THE BAD-ASS LIBRARIANS OF TIMBUKTU and their race to save the world’s most precious manuscripts! That’s the title of a book I found, not at the bookstore, but in a short review in the August issue of ROTARIAN. Believe me; I was not looking for a subject for a sequel to my column in April that lamented the disgustingly savage destruction of ancient historical relics of Syrian Aleppo preserved there since the 5th century. “Aleppo,” (recently turned into a political joke by a non-entity POTUS candidate) is virtually a non-entity itself as the mosques, statues and architectural jewels have today been literally pulverized.

The Bad-ass Librarians, on the other hand, are something of a colossal success story in a world where everything sacred is becoming a target for elimination. Timbuktu, a small city in Mali on the edge of the Sahara desert, became the unlikely depository of more than 400,000 manuscripts hidden in that remote town.
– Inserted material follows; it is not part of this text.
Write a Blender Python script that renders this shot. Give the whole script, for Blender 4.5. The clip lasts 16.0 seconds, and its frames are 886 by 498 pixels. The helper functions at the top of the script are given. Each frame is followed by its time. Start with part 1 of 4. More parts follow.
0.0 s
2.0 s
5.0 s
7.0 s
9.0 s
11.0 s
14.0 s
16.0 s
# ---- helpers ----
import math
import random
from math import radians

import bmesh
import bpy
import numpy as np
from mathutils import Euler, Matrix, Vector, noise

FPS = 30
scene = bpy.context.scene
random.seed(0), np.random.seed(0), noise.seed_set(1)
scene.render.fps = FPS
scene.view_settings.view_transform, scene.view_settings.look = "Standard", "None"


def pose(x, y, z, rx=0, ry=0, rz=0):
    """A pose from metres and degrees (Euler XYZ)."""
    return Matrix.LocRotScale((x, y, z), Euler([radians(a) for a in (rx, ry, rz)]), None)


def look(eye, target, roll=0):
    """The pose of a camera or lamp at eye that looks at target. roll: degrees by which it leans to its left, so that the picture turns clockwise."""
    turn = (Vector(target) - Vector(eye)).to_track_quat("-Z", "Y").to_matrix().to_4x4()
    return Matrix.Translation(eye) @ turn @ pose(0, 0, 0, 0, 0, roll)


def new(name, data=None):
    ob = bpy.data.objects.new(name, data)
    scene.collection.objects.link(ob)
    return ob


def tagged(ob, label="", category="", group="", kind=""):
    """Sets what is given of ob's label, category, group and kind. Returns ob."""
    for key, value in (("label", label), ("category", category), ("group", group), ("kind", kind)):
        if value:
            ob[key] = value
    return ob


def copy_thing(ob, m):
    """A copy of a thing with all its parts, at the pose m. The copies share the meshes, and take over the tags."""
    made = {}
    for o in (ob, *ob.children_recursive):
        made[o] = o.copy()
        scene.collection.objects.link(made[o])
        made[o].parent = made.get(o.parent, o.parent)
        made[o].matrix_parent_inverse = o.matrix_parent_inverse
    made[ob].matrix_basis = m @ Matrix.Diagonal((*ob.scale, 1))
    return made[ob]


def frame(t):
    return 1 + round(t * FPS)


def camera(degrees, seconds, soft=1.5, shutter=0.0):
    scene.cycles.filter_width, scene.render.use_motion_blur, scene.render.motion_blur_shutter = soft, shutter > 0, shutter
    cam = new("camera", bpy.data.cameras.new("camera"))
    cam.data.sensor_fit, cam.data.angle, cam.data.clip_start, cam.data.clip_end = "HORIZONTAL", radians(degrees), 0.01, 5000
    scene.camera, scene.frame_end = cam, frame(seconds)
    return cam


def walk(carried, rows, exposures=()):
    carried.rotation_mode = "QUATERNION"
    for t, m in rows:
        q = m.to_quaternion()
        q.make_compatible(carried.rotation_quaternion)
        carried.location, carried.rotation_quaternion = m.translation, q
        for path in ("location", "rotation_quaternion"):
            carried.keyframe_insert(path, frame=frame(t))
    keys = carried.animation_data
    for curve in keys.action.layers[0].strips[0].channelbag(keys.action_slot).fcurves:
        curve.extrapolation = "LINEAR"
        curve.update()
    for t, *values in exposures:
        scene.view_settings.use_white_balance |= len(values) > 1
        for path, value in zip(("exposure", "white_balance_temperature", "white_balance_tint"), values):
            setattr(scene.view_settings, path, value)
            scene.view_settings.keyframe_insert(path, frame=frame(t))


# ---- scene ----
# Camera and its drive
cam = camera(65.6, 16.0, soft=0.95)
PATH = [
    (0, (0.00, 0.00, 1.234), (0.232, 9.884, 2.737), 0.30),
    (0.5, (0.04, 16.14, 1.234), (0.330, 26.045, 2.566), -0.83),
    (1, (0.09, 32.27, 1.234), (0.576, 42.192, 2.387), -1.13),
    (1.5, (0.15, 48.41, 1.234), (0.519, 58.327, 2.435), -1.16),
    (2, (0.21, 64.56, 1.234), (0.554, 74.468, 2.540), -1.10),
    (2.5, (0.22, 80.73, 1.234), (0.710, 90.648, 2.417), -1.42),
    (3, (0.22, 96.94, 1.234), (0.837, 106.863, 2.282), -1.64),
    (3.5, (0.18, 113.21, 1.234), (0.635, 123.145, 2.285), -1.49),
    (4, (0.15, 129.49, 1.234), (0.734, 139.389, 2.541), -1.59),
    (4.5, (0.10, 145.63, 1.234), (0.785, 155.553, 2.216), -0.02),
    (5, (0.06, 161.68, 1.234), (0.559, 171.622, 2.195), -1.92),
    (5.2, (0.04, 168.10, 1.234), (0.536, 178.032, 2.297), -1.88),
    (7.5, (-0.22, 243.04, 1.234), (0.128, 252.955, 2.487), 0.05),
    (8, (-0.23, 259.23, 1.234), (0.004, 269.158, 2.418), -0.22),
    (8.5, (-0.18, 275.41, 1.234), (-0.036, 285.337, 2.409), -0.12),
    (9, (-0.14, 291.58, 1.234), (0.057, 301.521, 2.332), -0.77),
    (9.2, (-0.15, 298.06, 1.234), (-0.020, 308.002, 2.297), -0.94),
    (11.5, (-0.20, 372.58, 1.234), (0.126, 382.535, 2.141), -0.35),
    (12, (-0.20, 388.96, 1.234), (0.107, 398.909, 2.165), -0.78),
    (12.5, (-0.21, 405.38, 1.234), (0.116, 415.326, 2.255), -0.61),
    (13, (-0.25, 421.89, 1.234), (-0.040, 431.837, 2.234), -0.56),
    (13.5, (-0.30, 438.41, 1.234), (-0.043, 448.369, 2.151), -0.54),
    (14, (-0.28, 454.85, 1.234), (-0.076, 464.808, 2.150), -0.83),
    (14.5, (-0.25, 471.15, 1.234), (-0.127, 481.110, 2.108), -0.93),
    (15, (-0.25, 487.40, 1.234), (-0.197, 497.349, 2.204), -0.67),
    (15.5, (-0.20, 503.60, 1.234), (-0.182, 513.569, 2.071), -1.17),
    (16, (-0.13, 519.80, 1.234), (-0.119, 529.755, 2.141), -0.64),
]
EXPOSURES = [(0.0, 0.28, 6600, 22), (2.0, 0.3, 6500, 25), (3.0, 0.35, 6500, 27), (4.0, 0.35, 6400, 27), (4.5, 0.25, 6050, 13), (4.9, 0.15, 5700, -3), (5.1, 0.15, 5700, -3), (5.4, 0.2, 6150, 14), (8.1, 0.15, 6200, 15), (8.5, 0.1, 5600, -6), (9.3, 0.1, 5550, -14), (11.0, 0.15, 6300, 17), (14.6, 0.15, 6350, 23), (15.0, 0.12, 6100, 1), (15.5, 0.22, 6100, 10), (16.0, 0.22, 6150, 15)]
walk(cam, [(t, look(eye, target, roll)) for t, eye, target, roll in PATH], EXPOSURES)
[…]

Timbuktu in 1500 with a population of 100,000 was continental center of culture and study where scholars from around the world gathered to read law, literature, science and mathematics. They wrote about romance, poetry and science. A Moroccan sultan in 1591 led an invasion of Timbuktu that ended the era of enlightenment affecting worldwide cultural advances. After that, the books remained as a collective memory and became valued but unread hidden assets stored in crude homes of a people living a sub-standard existence. The city has never regained a population above 50,000.
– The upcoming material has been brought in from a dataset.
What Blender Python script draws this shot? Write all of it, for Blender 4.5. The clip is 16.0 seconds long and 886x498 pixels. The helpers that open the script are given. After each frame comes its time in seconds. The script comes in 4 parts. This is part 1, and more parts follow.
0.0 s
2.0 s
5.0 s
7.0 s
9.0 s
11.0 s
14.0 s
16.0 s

In the late 1990s the efforts of one man began to develop small libraries. As he began to gather stacks of manuscripts through barter his work attracted interest from some large foundations, wealthy individuals and even some national governments looking to fund central consolidated library facilities. Led by the Ford and Mellon Foundations and cultural funds around the world the program thrived. Threatening the designed outcome, however, by 2002 Mali, a central point in the brutal chess game, became infested with Al Qaida styled terrorists groups and the country came under siege. Timbuktu fell on the verge of complete takeover by a group of terrorist Jihadists declaring it an independent Islamic state. But bent on rampant destruction only, terrorists had no understanding of the value of the cache – consisting then of around 300.000 manuscripts

Abdel Kader Haidara, the initiator and developer of the preservation program gravely feared exposure and destruction of the collection. So he set up a network of underground operators to smuggle volumes to safe havens working under danger of Jihadist discovery. His story reads like a fictional thriller which keeps the readers hanging on the edge.
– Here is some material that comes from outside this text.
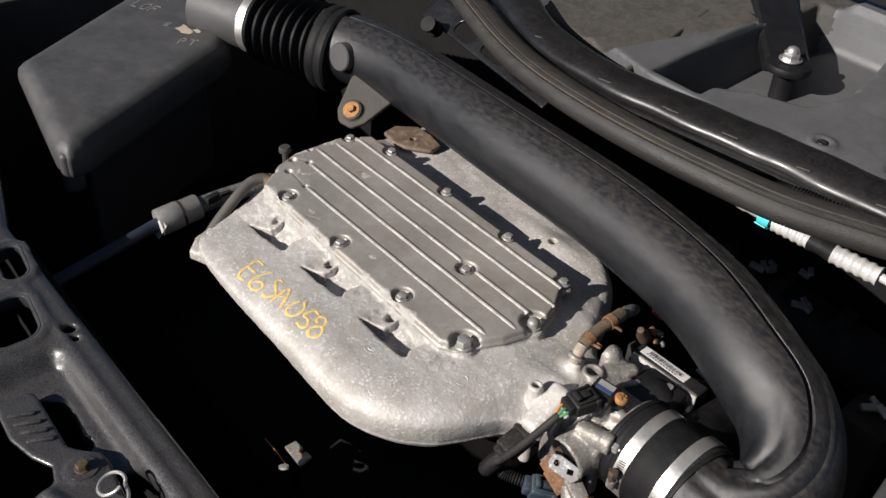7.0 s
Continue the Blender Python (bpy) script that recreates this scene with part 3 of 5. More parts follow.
cap_bm = bm_lathe([(0, 0.0065), (0.0155, 0.0065), (0.0168, 0.005), (0.0170, -0.006), (0, -0.006)], 40)
ob = part("blanking_plug", cap_bm, M_BOX, None, "round grey blanking plug")
ob.matrix_basis = look((-0.341, 0.1640, 0.8445), (-0.346, 0.213, 0.834)) @ pose(0, 0, -0.008)
under(duct, ob)
brk_bm = mesh_from_field(lambda X, Y, Z: f_cut(f_union(f_extrude(f_poly(X, Y, [(-0.024, 0.028), (0.024, 0.028), (0.0150, -0.006), (0.0075, -0.0165), (-0.0045, -0.0175), (-0.0120, -0.010)]) - 0.0075, Z, -0.003, 0.003, 0.0015),
                                                                       f_cyl(X, Y, Z, (0, -0.006, -0.004), (0, -0.006, 0.008), 0.0125, 0.002), 0.004),
                                                               f_cyl(X, Y, Z, (0, -0.006, 0.006), (0, -0.006, 0.02), 0.0095), 0.001),
                         (-0.036, -0.03, -0.006), (0.036, 0.034, 0.012), 0.0012, "bracket")
brk_bm.materials.append(M_COWL_DIRTY)
ob = link_part("mounting_tab", brk_bm)
TAB_N = Vector((0.25, -0.55, 0.80)).normalized()
TAB_Y = Vector((0.025, 0.063, 0.035)).normalized()
TAB_X = TAB_Y.cross(TAB_N).normalized()
TAB_M = Matrix.Translation((-0.2935, 0.158, 0.800)) @ Matrix((TAB_X, TAB_N.cross(TAB_X), TAB_N)).transposed().to_4x4() @ pose(0, 0, 0, 0, 0, 24)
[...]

Eventually, France, the historical overlord in the region, with the aid of U.S. airlift and refueling tankers, sent military to force the jihadists out of Mali and restore Timbuktu and its treasured library facilities. While French troops cleaned out most of Mali’s terrorist elements they were merely chased into Morocco, Libya and Yemen and other parts of the Middle East. And France did not stay on to assist the ever weakening Mali government which exacerbates incursions by Jihadist attacks persisting in all the neighboring – equally weak nations – in the Middle East. So it is problematical whether the long term preservation of the Timbuktu manuscripts can be assured.

Nevertheless, the some 400,000 historical records escaping the tragic iconic losses seen elsewhere in the region offers hope other antiquities can survive and maintain our bridge with the past.

The author’s illuminating detail has not been without critical acclaim but gives the reader a noteworthy vignette of the imponderables the world faces in the fractious Middle East.

2 Comments for : Bass-Ass Librarians – Dick Hefton
  1. As a librarian I love the title of the book that describes this incredible effort to preserve the history and heritage of the region. Culture keepers fight daily battles against poor environmental conditions, light, pests, and chemicals. The other major enemy is ignorance and those who want to change the past to match the views of the present day.

    • Dick
    • November 25, 2016

    Thank you for your thoughtful comments. Haidara was beginning restoration on a formal program. That stopped while the invasion came.
    Hope you will recommend to readers!